-- start DATA BLOCK --

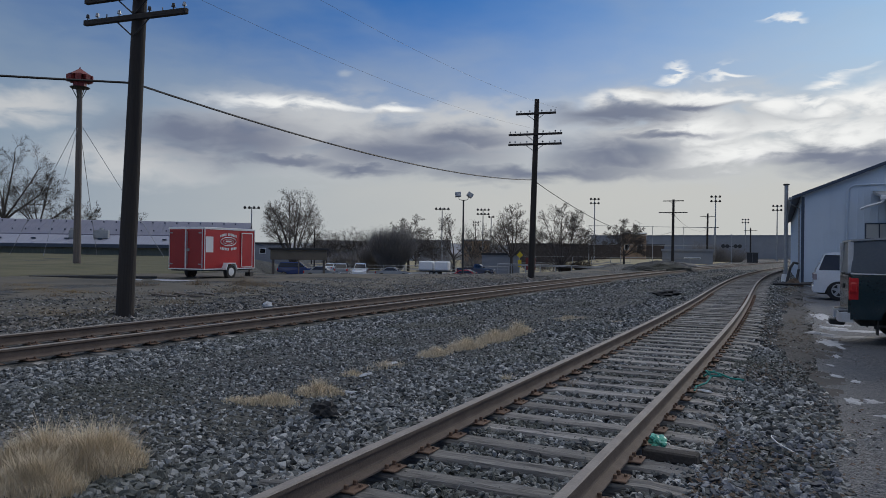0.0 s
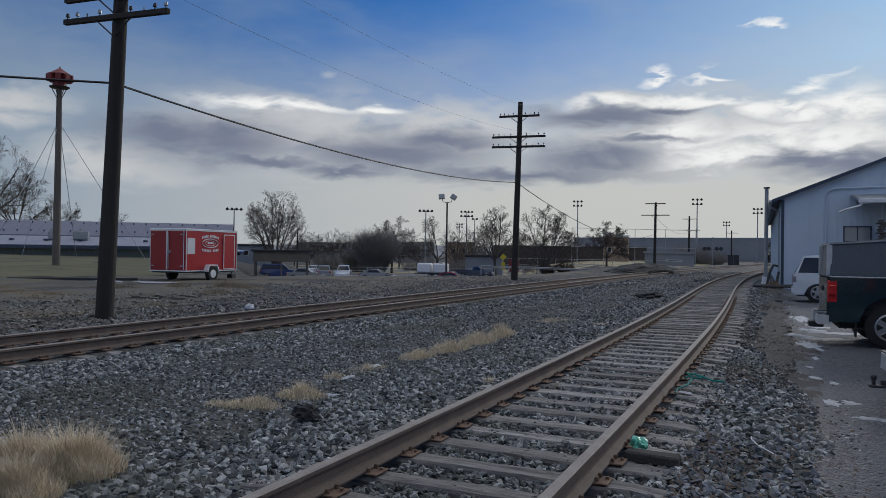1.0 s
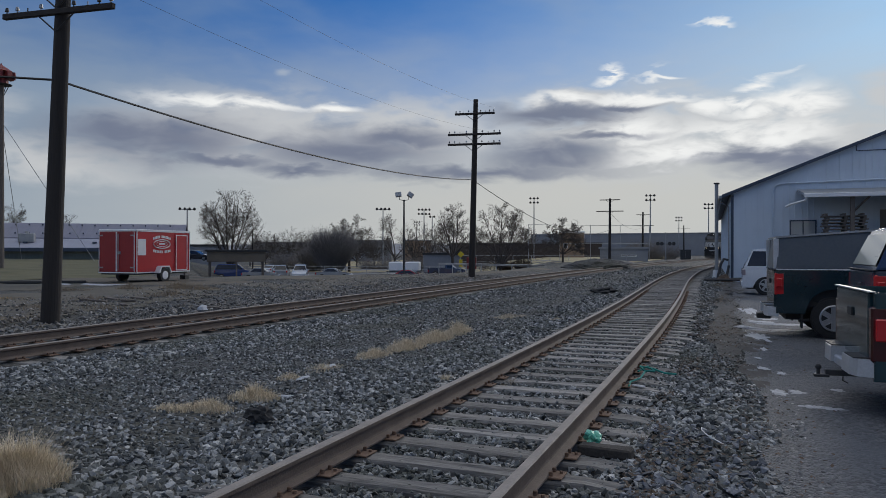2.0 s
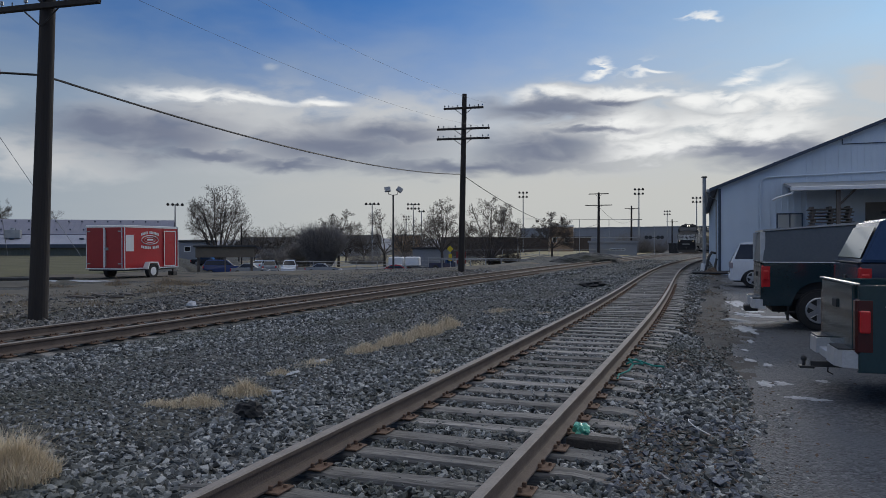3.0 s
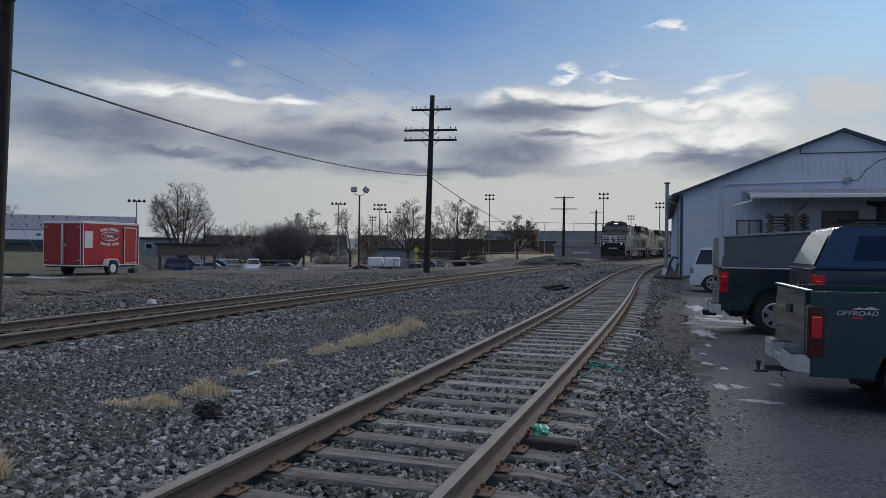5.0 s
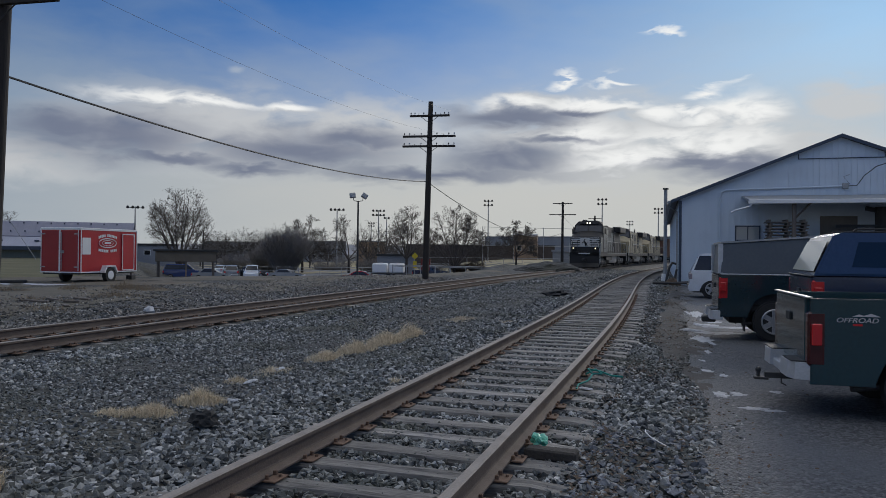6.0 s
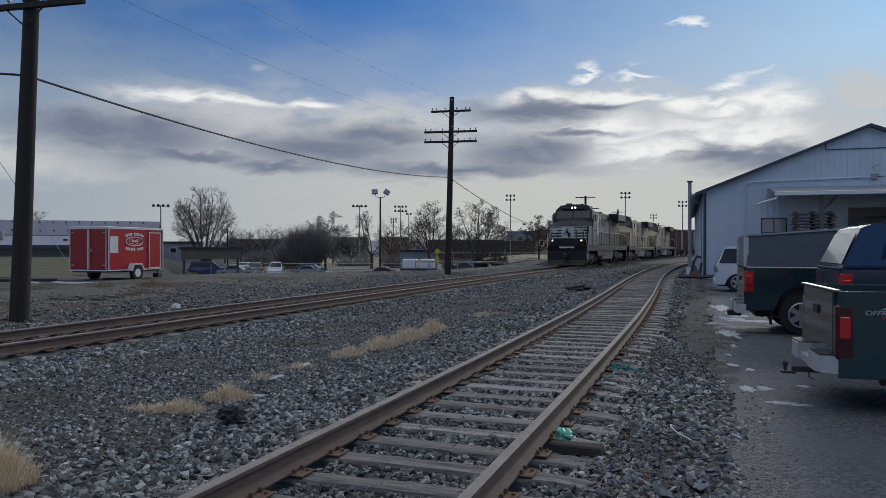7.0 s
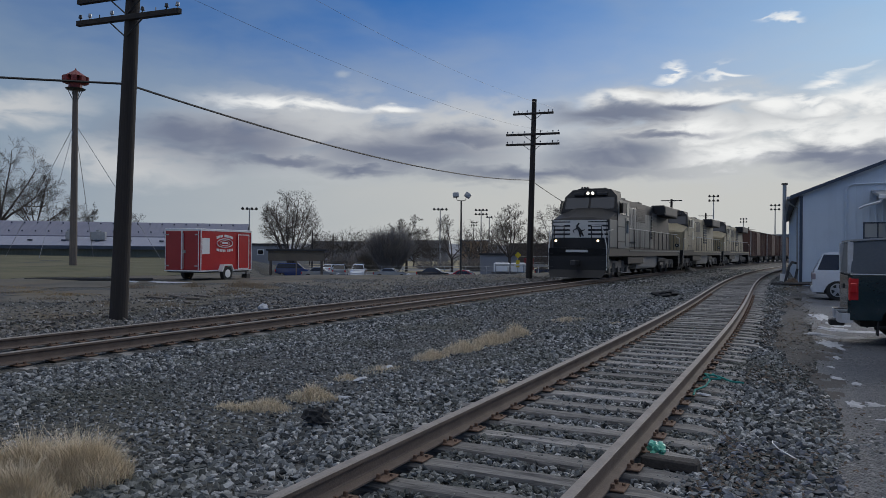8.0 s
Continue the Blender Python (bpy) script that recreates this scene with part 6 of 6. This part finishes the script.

-- end DATA BLOCK --

[WRITTEN INSTRUCTION]: Reproduce the data verbatim. Do not carry any picture into the copy.

[RESULT FOR THIS TASK]:
0.0 s
1.0 s
2.0 s
3.0 s
5.0 s
6.0 s
7.0 s
8.0 s
Continue the Blender Python (bpy) script that recreates this scene with part 6 of 6. This part finishes the script.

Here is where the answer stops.